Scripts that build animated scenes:
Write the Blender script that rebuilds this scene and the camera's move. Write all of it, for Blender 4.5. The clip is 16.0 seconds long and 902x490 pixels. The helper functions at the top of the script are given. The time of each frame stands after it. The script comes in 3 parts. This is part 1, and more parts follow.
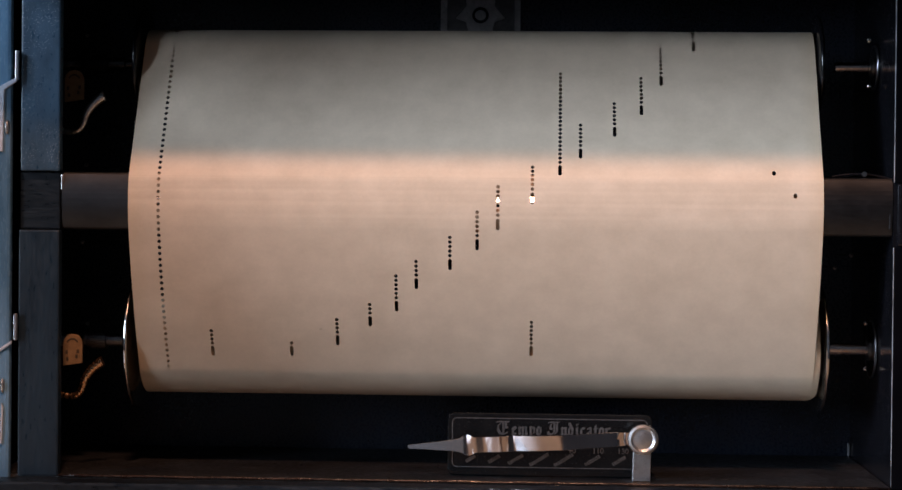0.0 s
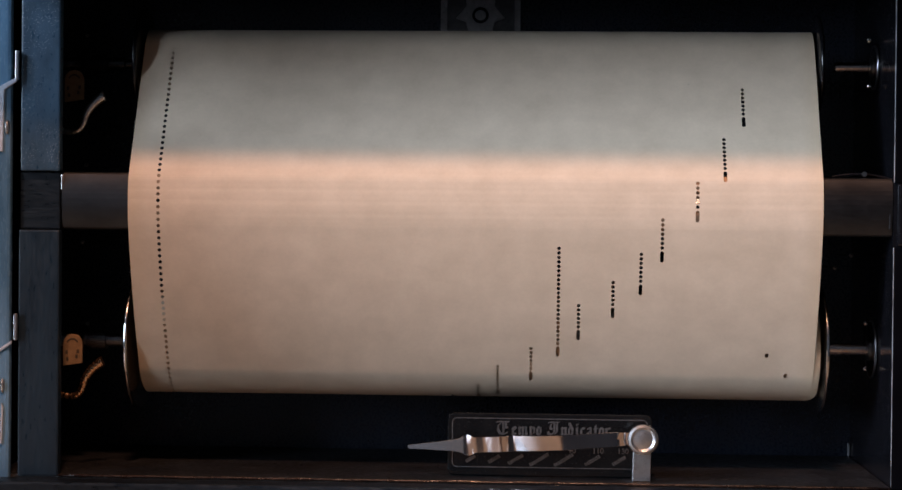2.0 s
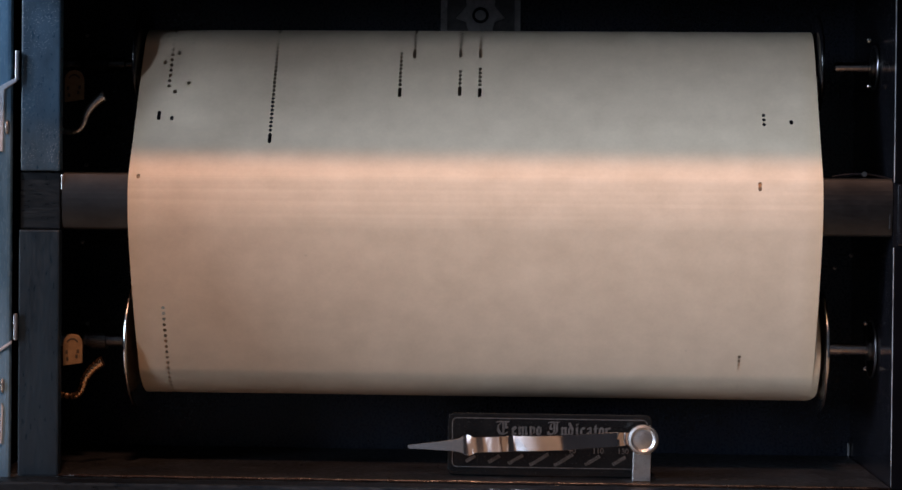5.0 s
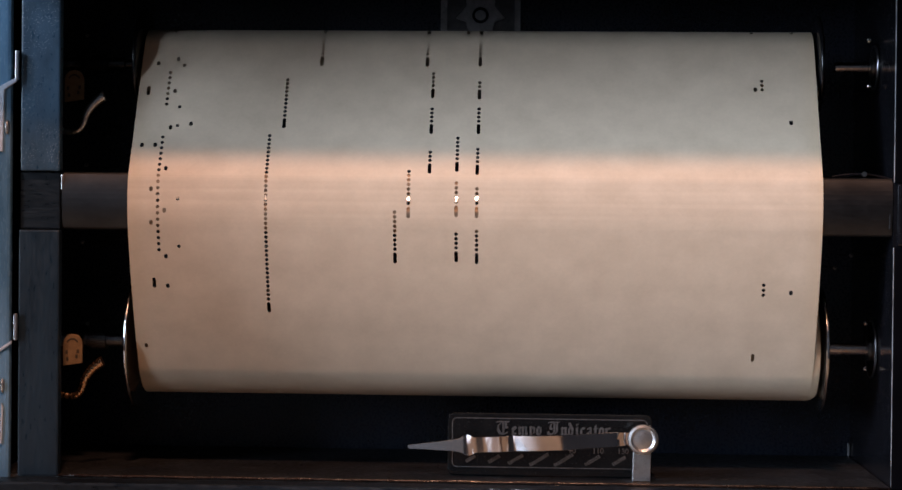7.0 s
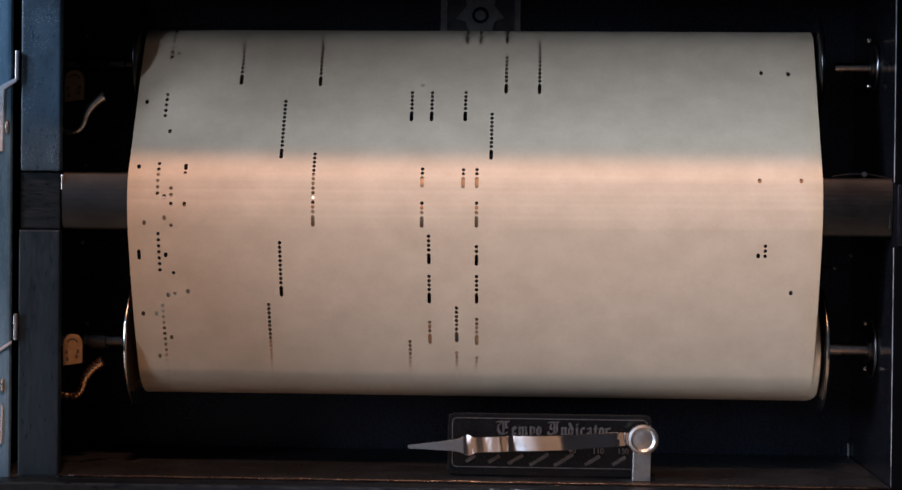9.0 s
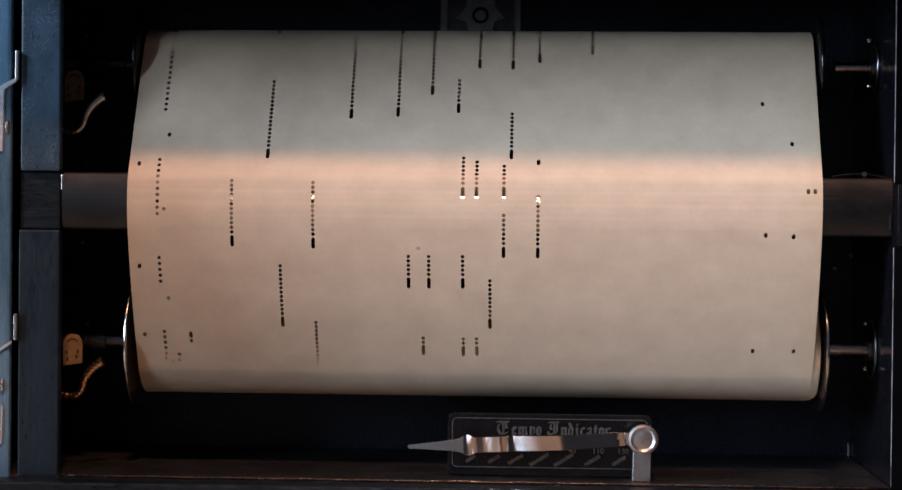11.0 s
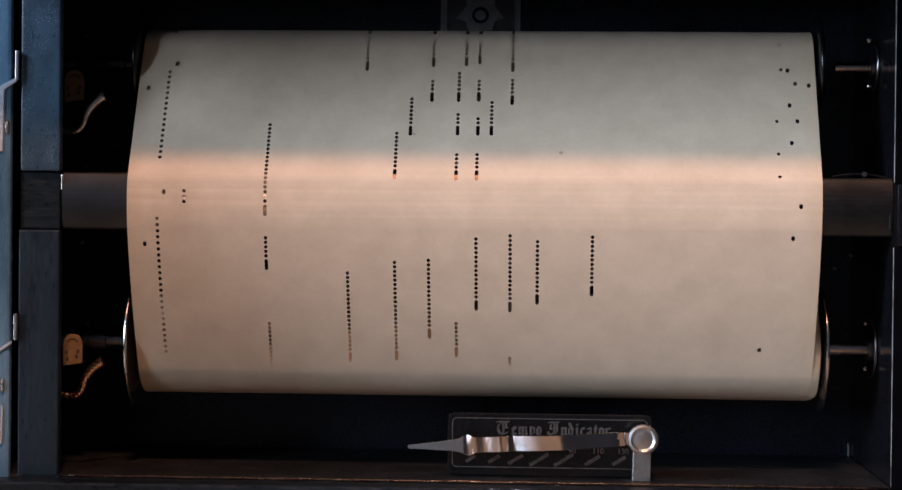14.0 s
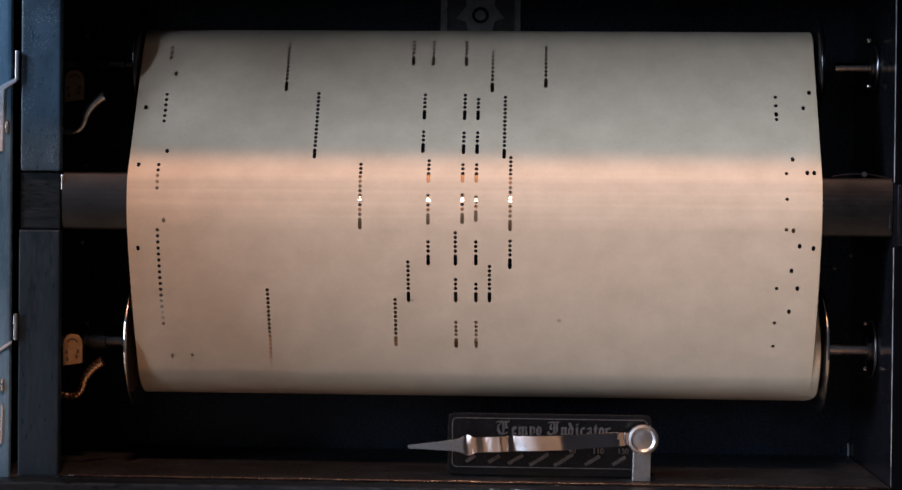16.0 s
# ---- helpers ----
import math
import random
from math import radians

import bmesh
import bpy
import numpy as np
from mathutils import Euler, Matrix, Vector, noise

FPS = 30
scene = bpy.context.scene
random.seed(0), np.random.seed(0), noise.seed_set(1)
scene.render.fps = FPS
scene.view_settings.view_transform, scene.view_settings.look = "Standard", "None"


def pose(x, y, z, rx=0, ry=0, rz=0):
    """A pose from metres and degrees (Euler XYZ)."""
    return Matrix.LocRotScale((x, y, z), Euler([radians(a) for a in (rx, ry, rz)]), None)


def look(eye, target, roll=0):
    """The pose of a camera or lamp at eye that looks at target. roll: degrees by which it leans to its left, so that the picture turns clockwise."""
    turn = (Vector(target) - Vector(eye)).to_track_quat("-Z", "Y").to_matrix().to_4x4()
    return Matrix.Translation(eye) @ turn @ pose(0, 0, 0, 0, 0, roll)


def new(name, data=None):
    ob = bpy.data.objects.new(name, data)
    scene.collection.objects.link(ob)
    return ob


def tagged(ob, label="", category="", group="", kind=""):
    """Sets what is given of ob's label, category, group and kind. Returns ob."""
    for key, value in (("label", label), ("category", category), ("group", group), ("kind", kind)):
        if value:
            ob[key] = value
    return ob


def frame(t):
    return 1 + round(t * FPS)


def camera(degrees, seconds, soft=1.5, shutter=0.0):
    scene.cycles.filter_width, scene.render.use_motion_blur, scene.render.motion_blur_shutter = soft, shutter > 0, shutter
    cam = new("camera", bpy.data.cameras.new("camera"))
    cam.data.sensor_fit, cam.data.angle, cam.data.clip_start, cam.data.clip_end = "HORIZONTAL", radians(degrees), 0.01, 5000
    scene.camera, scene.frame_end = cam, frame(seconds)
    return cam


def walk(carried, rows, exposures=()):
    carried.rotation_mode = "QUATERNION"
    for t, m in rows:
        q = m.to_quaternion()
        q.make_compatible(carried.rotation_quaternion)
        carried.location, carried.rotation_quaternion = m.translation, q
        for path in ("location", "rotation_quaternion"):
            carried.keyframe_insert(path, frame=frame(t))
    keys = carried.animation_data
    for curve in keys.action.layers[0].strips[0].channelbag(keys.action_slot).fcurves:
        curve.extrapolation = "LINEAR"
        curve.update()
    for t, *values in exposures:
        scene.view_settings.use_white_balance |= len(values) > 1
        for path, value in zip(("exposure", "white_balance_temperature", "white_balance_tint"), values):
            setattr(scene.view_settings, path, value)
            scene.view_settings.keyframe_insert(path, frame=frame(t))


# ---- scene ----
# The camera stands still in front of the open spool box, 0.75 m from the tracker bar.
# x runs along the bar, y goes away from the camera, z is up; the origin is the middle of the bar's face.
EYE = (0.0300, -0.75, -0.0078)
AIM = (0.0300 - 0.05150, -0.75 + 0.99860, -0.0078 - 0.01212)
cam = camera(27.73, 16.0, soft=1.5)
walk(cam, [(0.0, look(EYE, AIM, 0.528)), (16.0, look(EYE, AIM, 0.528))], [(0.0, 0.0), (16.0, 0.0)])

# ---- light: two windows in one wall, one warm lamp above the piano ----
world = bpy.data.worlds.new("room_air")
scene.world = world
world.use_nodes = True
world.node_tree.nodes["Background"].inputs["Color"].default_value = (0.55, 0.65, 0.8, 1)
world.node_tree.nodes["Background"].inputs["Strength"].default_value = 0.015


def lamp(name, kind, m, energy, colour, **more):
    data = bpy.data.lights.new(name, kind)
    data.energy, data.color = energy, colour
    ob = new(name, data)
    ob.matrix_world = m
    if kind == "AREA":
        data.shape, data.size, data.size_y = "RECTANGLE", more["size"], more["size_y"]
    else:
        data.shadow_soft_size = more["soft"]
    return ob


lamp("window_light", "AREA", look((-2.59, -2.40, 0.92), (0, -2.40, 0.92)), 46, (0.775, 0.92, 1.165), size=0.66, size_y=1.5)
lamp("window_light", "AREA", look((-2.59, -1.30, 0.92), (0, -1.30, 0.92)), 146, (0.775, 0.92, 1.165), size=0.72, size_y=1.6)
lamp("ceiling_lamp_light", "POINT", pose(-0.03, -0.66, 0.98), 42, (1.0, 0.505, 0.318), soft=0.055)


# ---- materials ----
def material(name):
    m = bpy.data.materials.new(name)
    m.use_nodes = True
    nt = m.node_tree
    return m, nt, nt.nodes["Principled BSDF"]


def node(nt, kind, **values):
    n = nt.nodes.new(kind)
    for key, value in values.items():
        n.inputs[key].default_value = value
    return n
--
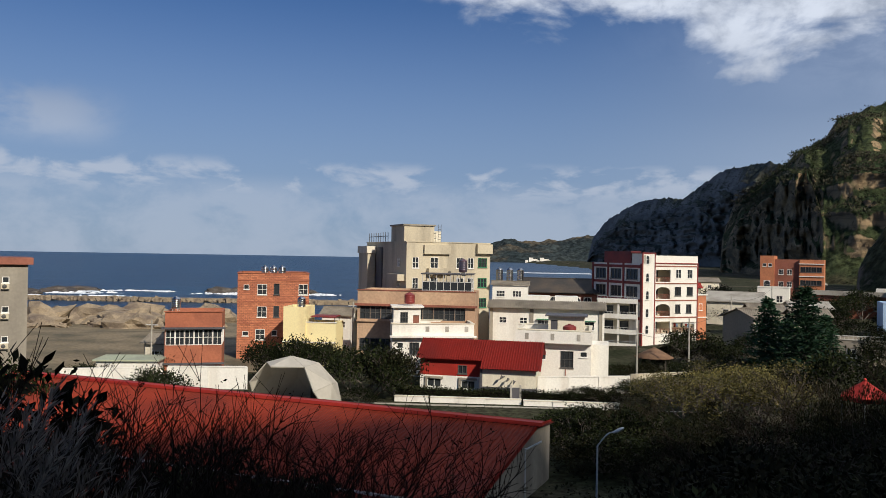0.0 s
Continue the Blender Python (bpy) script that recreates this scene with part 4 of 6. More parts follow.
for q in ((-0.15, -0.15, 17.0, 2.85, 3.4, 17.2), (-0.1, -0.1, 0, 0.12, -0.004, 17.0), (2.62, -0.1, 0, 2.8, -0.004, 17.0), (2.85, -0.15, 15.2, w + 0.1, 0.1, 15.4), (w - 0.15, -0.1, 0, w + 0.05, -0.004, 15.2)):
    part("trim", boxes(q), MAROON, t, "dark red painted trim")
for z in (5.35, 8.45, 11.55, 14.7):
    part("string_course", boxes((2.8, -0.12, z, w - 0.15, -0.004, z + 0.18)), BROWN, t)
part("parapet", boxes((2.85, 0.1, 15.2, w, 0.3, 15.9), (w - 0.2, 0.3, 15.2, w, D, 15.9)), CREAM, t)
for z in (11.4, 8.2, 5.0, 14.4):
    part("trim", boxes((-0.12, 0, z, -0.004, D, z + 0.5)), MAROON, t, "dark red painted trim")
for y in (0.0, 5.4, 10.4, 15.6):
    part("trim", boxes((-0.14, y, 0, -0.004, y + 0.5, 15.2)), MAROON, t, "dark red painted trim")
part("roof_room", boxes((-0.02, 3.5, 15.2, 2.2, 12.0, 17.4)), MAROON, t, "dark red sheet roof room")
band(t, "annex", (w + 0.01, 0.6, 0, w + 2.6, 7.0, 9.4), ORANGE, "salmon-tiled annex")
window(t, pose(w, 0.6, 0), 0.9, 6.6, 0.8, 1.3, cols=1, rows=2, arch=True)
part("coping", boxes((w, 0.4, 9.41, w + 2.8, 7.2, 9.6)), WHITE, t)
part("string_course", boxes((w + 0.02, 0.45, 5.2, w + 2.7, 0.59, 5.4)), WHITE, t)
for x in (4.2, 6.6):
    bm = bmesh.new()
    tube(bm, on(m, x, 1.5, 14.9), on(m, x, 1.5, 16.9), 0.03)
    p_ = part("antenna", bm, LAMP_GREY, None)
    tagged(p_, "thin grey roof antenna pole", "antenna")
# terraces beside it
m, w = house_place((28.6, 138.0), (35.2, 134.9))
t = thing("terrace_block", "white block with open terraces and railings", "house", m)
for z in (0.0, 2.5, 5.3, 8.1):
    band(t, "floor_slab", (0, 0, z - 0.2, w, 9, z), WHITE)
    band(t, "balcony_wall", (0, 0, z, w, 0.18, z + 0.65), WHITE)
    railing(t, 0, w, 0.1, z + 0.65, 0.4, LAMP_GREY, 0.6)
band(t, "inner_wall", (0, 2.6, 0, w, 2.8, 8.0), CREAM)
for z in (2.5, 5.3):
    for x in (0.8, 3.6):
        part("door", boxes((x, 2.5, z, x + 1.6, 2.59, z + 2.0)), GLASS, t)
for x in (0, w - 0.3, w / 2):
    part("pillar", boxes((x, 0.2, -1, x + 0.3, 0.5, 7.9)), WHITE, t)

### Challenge
From the data above, pick out each line containing "name" and copy it.

### Solution
def new(name, data=None):
    ob = bpy.data.objects.new(name, data)
def lamp(name, kind, m, energy, colour, **more):
    data = bpy.data.lights.new(name, kind)
    ob = new(name, data)
def material(name):
    m = bpy.data.materials.new(name)